Si fa fatica a trovare qualcosa di italiano nelle librerie di Montevideo aperte venerdì sera in occasione della seconda edizione della "Noche de las librerias". Una delle poche eccezioni è rappresentata dalla "Linardi y Risso", storica casa di libri situata all’interno della Ciudad Vieja, dove si nasconde un piccolo legame con la Liguria lontano nel tempo.
"Nella storia dello sviluppo delle librerie in Uruguay c’è stata pochissima Italia" riconosce subito Andrés Linardi mettendo quasi le mani avanti. "La maggior parte dei negozi e la maggior parte dei propulsori erano quasi tutti spagnoli.
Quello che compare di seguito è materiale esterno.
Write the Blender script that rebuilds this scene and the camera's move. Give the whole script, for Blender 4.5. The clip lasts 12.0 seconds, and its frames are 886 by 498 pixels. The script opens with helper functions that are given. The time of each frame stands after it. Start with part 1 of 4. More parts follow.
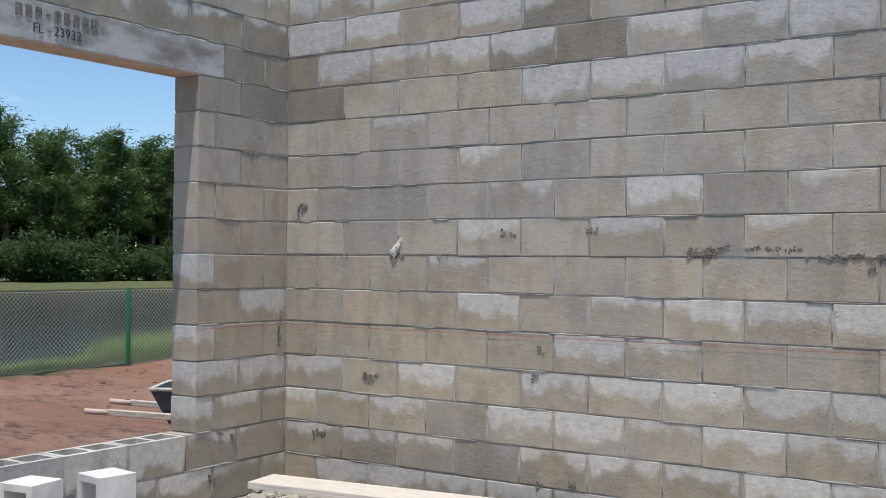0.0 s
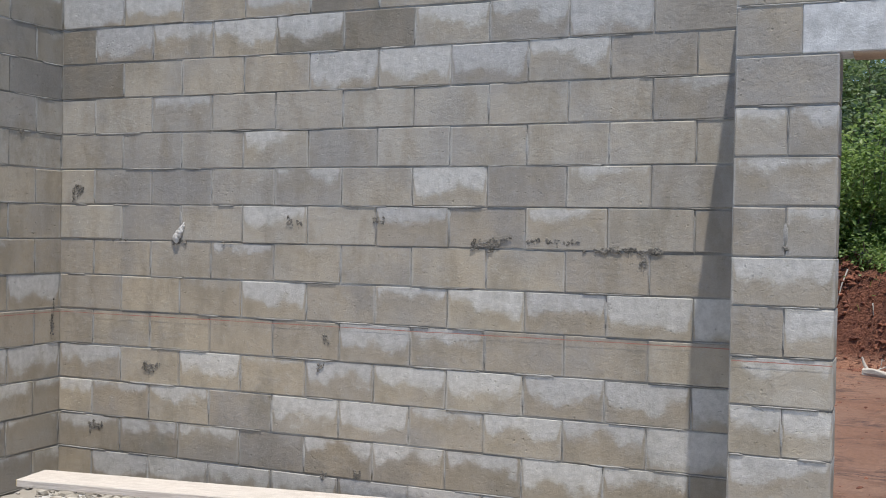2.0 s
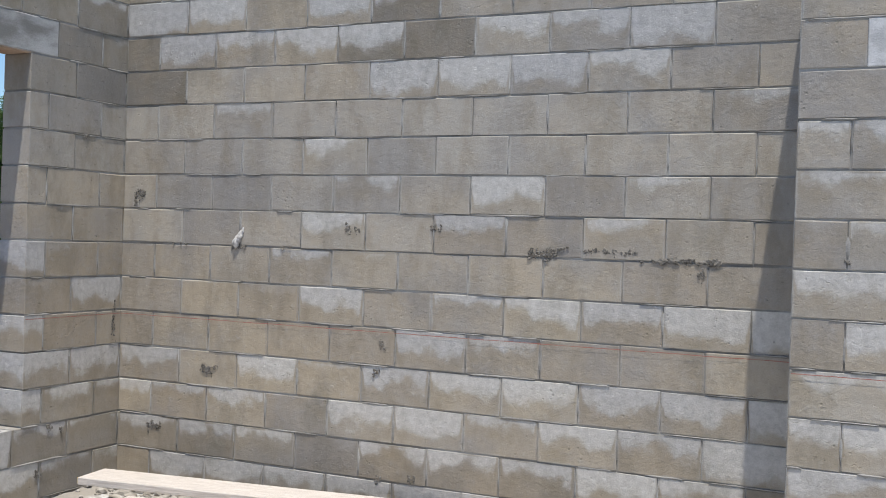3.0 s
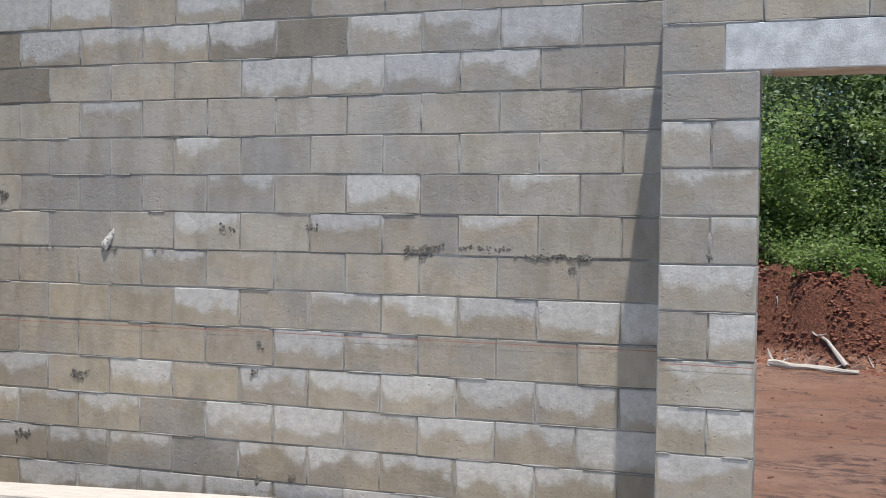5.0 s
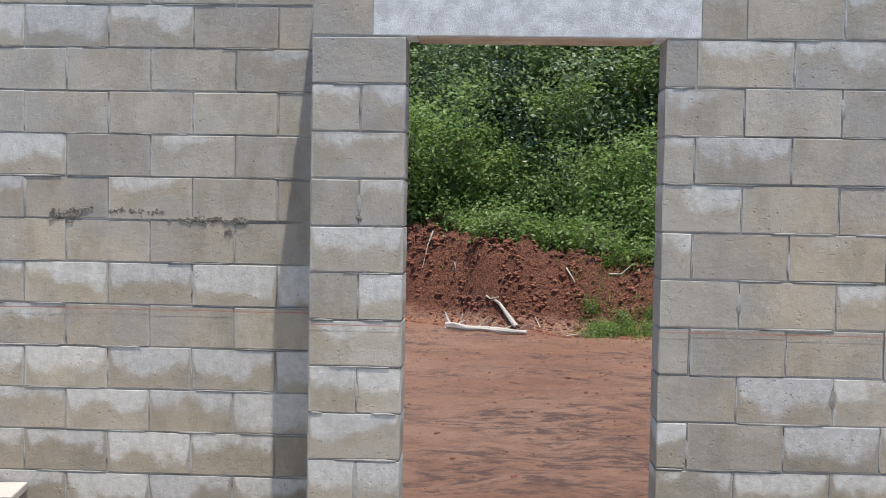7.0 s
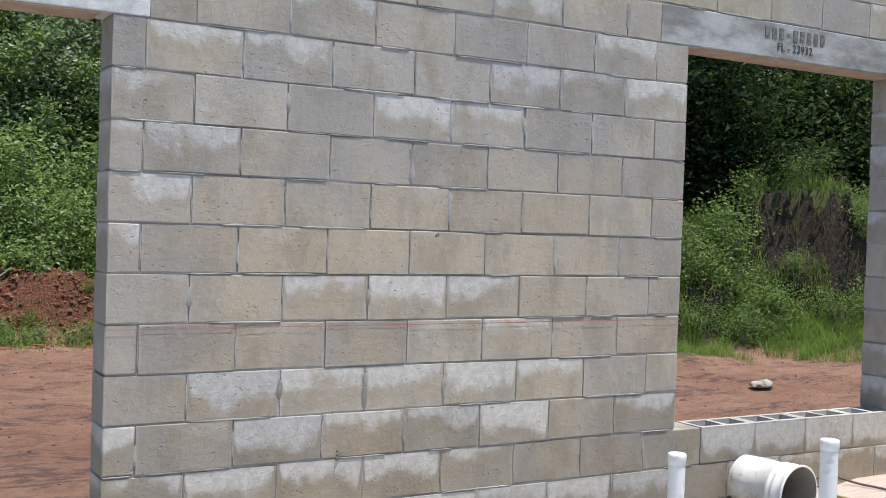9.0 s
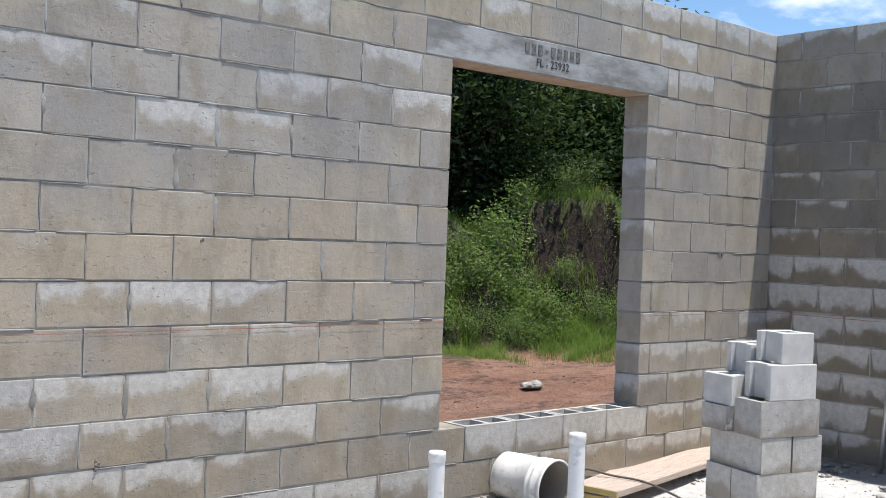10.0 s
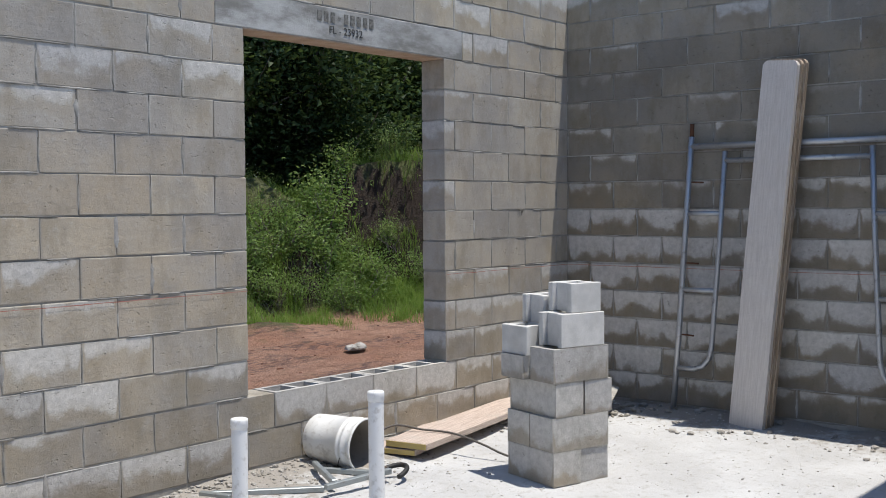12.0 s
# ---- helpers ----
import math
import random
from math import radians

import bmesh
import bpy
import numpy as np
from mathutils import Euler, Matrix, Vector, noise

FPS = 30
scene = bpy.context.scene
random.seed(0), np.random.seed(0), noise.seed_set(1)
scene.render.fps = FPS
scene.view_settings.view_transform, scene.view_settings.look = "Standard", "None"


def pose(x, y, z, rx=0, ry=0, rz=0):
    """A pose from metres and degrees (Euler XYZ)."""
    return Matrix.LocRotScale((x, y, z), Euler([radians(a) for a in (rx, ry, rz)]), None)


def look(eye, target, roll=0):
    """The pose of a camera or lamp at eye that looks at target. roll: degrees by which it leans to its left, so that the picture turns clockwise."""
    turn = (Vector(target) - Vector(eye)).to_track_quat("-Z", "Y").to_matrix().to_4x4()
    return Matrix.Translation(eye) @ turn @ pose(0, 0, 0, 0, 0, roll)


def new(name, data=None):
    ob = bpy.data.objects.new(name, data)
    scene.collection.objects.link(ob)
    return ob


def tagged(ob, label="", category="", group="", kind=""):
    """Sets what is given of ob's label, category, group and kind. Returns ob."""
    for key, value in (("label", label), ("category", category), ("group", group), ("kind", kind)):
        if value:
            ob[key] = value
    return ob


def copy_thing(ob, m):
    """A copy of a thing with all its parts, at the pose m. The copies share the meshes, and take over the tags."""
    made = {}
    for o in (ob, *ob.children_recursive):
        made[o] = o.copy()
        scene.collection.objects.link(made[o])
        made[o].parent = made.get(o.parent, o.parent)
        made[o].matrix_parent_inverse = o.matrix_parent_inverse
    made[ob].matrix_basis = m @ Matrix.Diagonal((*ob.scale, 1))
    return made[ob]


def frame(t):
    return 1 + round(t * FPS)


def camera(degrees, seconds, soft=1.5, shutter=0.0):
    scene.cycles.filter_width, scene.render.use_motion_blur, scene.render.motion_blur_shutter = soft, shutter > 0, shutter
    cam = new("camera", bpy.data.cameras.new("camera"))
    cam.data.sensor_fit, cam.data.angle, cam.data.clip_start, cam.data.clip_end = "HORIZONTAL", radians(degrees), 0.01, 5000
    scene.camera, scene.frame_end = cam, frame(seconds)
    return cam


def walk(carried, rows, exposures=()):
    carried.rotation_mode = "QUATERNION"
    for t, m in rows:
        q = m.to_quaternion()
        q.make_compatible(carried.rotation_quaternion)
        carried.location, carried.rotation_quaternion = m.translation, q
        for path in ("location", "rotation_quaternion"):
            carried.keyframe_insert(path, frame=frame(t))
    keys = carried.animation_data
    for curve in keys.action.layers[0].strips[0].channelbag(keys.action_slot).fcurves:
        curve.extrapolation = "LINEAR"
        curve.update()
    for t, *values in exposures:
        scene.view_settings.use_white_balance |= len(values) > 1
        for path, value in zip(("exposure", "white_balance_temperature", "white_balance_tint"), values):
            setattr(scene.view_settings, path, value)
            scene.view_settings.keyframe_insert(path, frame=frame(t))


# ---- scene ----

Questa situazione è abbastanza strana per una nazione che ha tanta Italia praticamente in tutti i settori. Non sono in grado di spiegare il perché ma questi tipi di divisioni sono abbastanza comuni nelle società. Anche i bar ad esempio si dice che fossero tutti spagnoli. Forse noi siamo l’unica libreria di origine italiana a Montevideo".
Non è un caso infatti che la "Noche de las librerias" sia organizzata dal Centro Cultural de España che è riuscita a riunire 46 librerie di tutto il paese per partecipare a questo evento che ha ottenuto l’appoggio delle istituzioni uruguaiane. Le adesioni quest’anno sono praticamente raddoppiate con una discreta presenza anche nell’interno: Paysandú, Punta del Este, Pinar, Parque del Plata e Fray Bentos. Con un’esposizione sull’origine delle librerie in Uruguay, la Linardi y Risso custodisce i ricordi e la storia dello sviluppo di questo settore che ha attraversato vicende alterne e sopravvive oggi al regno del digitale.
Fondata da Adolfo Linardi nel 1944, la libreria cambia nome all’inizio degli anni cinquanta con l’approdo di un secondo socio, Juan Ignacio Risso. Specializzata in letteratura latinoamericana, da qui sono passati in oltre settant’anni di vita tanti scrittori, artisti e presidenti. Come racconta il figlio Andrés c’è anche qualche traccia di Liguria in questo luogo simbolico della cultura di Montevideo.
"La nostra famiglia ha antiche origini italiane, per via di un nostro antenato che si chiamava Lorenzo Linardi ed era di Deiva Marina, un piccolo paese che si trova a metà strada tra Genova e La Spezia. Noi avevamo poche informazioni al riguardo, ma mio padre intorno agli anni novanta trovò in una copia del giornale L’Eco d’Italia il nome del nostro antenato e il paese di nascita".
Era un annuncio della delegazione italiana che convocava -senza specificarne il perché- diversi cittadini sul giornale della comunità italiana. Da lì i Linardi riuscirono a riunire tutta la documentazione necessaria ed ottennero la cittadinanza. Della famiglia Risso si conoscono invece maggiori informazioni come testimonia il libro "Guía para navegantes de la familia Risso" una ricerca sulla storia della famiglia, anch’essa ligure. Mentre Andrés Linardi risponde con estrema precisione alle domande, sfoglia le pagine di un testo molto corposo "Gli italiani nell’Uruguay", un dizionario con più di mille biografie scritto da Horacio Araújo Villagrán nel 1920.
Insieme a "La Camera di Commercio italiana di Montevideo" , "Familias italianas en el Río de la Plata" e "Presenza d’Italia in Uruguay nel secolo XIX" è uno dei pochi libri italiani rimasti. "Iniziative come la Noche de las librerias" -sostiene- "sono importanti perché consentono ai lettori di accedere alle librerie in un orario dove sono di solito chiuse. Questa è un’opportunità perché in genere quando noi siamo aperti, la gente lavora e non può venire". Sulla sopravvivenza del cartaceo contro l’avanzata del digitale, il discendente ligure non ha dubbi: "Un libro è un bene proprio di cui ci impossessiamo una volta ottenuto e non ha data di scadenza. Lo si può toccare, lo si può sottolineare. La tecnologia invece ha un periodo di vita limitato destinato ad essere rimpiazzato in breve tempo. Il libro è un patrimonio che non ha tempo".